Scene script records:

↓

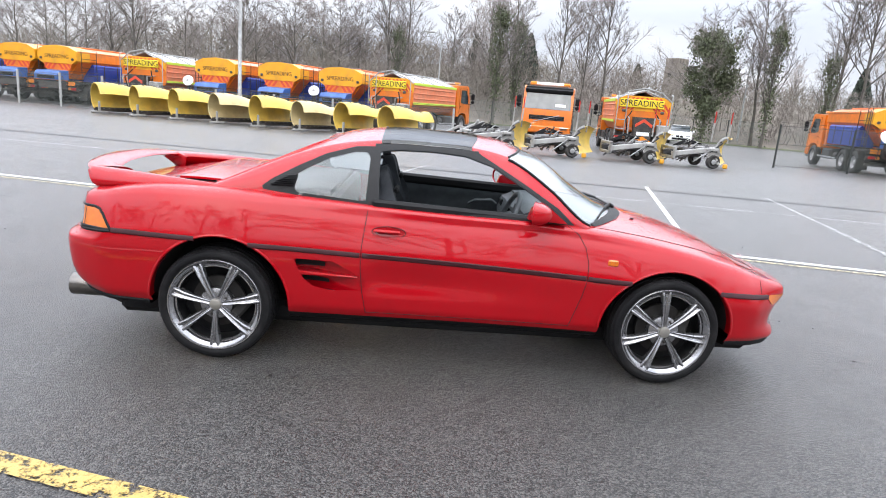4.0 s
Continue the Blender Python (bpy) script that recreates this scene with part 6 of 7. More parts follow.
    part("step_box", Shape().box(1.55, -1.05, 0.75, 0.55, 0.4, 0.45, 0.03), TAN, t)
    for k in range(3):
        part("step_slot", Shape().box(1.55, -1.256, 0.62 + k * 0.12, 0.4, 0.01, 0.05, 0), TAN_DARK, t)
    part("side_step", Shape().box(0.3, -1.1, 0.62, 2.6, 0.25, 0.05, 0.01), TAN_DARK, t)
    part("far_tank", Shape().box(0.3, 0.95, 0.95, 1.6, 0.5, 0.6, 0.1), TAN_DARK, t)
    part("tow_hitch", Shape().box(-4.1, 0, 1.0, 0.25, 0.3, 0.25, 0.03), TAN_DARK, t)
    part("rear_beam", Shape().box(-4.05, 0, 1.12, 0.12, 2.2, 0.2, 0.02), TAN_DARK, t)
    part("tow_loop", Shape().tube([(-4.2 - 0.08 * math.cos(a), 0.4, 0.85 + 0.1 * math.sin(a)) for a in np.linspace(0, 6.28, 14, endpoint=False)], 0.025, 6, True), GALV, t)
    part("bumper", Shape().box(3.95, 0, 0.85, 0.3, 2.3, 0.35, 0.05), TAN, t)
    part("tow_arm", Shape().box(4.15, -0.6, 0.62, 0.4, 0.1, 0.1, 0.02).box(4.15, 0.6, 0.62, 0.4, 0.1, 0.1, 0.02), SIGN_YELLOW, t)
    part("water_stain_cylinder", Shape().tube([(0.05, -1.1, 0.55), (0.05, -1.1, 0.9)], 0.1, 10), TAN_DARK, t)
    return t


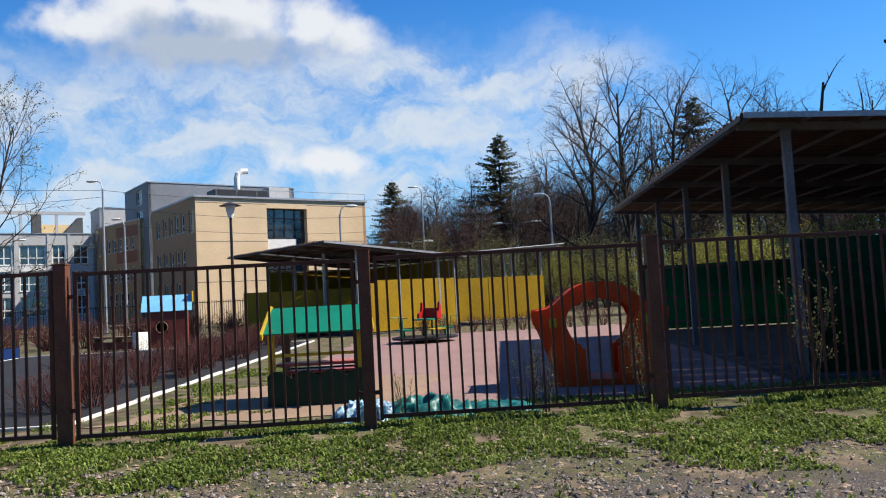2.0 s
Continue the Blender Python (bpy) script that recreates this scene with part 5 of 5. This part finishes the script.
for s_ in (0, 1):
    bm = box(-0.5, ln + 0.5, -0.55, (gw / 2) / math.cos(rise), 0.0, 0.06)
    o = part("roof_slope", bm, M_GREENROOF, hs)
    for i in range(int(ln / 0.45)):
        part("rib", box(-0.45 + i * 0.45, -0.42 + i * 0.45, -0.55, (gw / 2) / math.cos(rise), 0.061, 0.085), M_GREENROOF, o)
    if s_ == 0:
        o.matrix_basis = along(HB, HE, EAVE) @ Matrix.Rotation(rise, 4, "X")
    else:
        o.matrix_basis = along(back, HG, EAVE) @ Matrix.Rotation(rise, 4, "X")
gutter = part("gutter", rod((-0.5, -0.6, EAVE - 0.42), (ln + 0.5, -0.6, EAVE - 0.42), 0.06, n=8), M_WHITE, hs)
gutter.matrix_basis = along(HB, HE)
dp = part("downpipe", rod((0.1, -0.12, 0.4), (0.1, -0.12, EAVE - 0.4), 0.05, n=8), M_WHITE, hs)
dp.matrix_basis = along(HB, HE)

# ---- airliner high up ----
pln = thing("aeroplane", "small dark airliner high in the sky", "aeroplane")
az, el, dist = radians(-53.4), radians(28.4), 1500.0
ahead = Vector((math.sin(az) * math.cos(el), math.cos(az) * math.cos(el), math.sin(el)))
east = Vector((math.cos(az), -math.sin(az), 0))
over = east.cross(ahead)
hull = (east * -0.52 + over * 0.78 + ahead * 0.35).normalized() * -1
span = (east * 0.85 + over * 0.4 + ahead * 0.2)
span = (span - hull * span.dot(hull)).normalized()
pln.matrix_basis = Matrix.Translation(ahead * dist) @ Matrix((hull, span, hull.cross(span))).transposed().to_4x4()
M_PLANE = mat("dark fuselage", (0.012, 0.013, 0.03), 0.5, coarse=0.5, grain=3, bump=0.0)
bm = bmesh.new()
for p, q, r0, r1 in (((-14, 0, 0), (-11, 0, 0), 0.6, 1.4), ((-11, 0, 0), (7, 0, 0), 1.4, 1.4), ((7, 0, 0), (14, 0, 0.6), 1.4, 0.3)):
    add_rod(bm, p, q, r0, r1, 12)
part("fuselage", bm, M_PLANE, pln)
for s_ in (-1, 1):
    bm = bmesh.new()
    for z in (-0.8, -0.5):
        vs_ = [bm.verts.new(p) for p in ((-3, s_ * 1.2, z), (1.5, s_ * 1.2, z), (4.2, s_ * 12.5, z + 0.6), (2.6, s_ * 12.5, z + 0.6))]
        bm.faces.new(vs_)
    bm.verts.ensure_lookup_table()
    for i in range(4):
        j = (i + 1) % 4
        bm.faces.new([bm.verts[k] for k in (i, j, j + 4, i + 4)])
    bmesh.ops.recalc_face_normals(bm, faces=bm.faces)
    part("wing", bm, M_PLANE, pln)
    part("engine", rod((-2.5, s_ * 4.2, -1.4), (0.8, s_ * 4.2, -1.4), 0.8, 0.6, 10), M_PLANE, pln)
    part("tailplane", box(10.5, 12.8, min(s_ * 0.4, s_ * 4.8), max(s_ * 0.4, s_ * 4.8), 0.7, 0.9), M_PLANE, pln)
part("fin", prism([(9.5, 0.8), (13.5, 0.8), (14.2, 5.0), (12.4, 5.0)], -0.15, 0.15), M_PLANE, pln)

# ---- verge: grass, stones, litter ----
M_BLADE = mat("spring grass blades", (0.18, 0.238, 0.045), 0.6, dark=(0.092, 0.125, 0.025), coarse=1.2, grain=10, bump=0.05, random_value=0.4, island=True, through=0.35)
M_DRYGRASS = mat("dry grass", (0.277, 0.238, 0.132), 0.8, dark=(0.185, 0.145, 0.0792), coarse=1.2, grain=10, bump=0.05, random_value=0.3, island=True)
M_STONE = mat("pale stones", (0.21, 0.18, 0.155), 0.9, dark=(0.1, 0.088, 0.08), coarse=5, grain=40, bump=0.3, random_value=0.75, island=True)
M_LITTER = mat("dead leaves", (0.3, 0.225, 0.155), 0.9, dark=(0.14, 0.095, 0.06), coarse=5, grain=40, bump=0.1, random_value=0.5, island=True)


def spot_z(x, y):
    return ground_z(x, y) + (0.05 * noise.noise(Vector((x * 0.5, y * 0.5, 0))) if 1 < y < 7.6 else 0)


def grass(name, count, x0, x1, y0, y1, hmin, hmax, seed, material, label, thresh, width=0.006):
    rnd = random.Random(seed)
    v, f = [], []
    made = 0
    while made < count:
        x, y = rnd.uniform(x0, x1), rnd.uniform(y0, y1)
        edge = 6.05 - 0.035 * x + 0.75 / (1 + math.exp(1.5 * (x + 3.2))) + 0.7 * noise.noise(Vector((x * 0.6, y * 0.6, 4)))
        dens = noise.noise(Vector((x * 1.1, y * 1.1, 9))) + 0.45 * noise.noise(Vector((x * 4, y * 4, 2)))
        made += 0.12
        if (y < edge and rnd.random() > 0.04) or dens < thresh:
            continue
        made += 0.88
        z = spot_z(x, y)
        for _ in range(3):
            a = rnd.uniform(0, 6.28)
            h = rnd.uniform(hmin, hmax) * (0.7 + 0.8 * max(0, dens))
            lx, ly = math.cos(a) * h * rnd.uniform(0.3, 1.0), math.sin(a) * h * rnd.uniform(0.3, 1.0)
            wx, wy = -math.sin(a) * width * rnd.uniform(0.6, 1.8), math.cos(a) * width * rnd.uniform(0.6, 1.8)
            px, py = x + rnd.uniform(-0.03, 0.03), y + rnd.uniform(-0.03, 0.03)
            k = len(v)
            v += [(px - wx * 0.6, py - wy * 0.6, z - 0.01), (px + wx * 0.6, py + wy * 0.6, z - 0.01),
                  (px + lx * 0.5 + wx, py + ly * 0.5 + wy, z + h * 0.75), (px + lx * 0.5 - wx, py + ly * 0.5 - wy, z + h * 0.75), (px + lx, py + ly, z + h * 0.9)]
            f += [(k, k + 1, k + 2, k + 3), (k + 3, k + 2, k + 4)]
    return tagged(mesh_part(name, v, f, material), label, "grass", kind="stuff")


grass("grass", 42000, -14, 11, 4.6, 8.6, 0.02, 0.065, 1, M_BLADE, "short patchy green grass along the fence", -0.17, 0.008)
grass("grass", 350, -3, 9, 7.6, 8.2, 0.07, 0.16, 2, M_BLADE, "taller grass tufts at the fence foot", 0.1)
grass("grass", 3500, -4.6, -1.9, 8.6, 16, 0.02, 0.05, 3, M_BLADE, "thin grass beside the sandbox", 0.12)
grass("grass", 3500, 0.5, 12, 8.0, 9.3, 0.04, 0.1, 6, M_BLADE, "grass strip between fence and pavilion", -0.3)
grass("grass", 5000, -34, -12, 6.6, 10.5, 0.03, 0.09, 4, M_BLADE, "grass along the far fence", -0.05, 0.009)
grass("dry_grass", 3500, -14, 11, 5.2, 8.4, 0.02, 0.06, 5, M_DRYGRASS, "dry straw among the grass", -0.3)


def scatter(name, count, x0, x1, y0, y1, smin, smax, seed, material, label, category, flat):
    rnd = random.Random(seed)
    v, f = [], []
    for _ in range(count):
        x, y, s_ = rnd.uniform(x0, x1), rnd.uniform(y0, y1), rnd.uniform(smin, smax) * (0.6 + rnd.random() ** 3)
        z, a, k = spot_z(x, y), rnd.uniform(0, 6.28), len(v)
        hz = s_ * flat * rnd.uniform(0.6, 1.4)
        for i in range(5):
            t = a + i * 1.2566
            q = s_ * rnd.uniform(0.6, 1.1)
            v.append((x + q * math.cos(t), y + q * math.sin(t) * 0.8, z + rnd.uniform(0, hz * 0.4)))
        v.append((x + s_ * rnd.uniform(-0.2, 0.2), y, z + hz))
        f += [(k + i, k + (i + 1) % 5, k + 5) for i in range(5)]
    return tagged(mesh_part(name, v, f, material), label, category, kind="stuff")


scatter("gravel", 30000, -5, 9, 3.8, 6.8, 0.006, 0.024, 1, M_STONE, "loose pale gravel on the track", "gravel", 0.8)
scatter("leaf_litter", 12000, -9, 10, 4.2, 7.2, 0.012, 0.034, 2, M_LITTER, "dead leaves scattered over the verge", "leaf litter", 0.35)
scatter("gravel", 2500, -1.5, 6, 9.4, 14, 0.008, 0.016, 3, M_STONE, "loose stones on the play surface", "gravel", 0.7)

↑

**Stated task:**
All lines from the start of the entries through the one with "dp.matrix_basis = along(HB, HE)" are to be output exactly; omit the pictures.

**Solved problem:**
4.0 s
Continue the Blender Python (bpy) script that recreates this scene with part 6 of 7. More parts follow.
    part("step_box", Shape().box(1.55, -1.05, 0.75, 0.55, 0.4, 0.45, 0.03), TAN, t)
    for k in range(3):
        part("step_slot", Shape().box(1.55, -1.256, 0.62 + k * 0.12, 0.4, 0.01, 0.05, 0), TAN_DARK, t)
    part("side_step", Shape().box(0.3, -1.1, 0.62, 2.6, 0.25, 0.05, 0.01), TAN_DARK, t)
    part("far_tank", Shape().box(0.3, 0.95, 0.95, 1.6, 0.5, 0.6, 0.1), TAN_DARK, t)
    part("tow_hitch", Shape().box(-4.1, 0, 1.0, 0.25, 0.3, 0.25, 0.03), TAN_DARK, t)
    part("rear_beam", Shape().box(-4.05, 0, 1.12, 0.12, 2.2, 0.2, 0.02), TAN_DARK, t)
    part("tow_loop", Shape().tube([(-4.2 - 0.08 * math.cos(a), 0.4, 0.85 + 0.1 * math.sin(a)) for a in np.linspace(0, 6.28, 14, endpoint=False)], 0.025, 6, True), GALV, t)
    part("bumper", Shape().box(3.95, 0, 0.85, 0.3, 2.3, 0.35, 0.05), TAN, t)
    part("tow_arm", Shape().box(4.15, -0.6, 0.62, 0.4, 0.1, 0.1, 0.02).box(4.15, 0.6, 0.62, 0.4, 0.1, 0.1, 0.02), SIGN_YELLOW, t)
    part("water_stain_cylinder", Shape().tube([(0.05, -1.1, 0.55), (0.05, -1.1, 0.9)], 0.1, 10), TAN_DARK, t)
    return t


2.0 s
Continue the Blender Python (bpy) script that recreates this scene with part 5 of 5. This part finishes the script.
for s_ in (0, 1):
    bm = box(-0.5, ln + 0.5, -0.55, (gw / 2) / math.cos(rise), 0.0, 0.06)
    o = part("roof_slope", bm, M_GREENROOF, hs)
    for i in range(int(ln / 0.45)):
        part("rib", box(-0.45 + i * 0.45, -0.42 + i * 0.45, -0.55, (gw / 2) / math.cos(rise), 0.061, 0.085), M_GREENROOF, o)
    if s_ == 0:
        o.matrix_basis = along(HB, HE, EAVE) @ Matrix.Rotation(rise, 4, "X")
    else:
        o.matrix_basis = along(back, HG, EAVE) @ Matrix.Rotation(rise, 4, "X")
gutter = part("gutter", rod((-0.5, -0.6, EAVE - 0.42), (ln + 0.5, -0.6, EAVE - 0.42), 0.06, n=8), M_WHITE, hs)
gutter.matrix_basis = along(HB, HE)
dp = part("downpipe", rod((0.1, -0.12, 0.4), (0.1, -0.12, EAVE - 0.4), 0.05, n=8), M_WHITE, hs)
dp.matrix_basis = along(HB, HE)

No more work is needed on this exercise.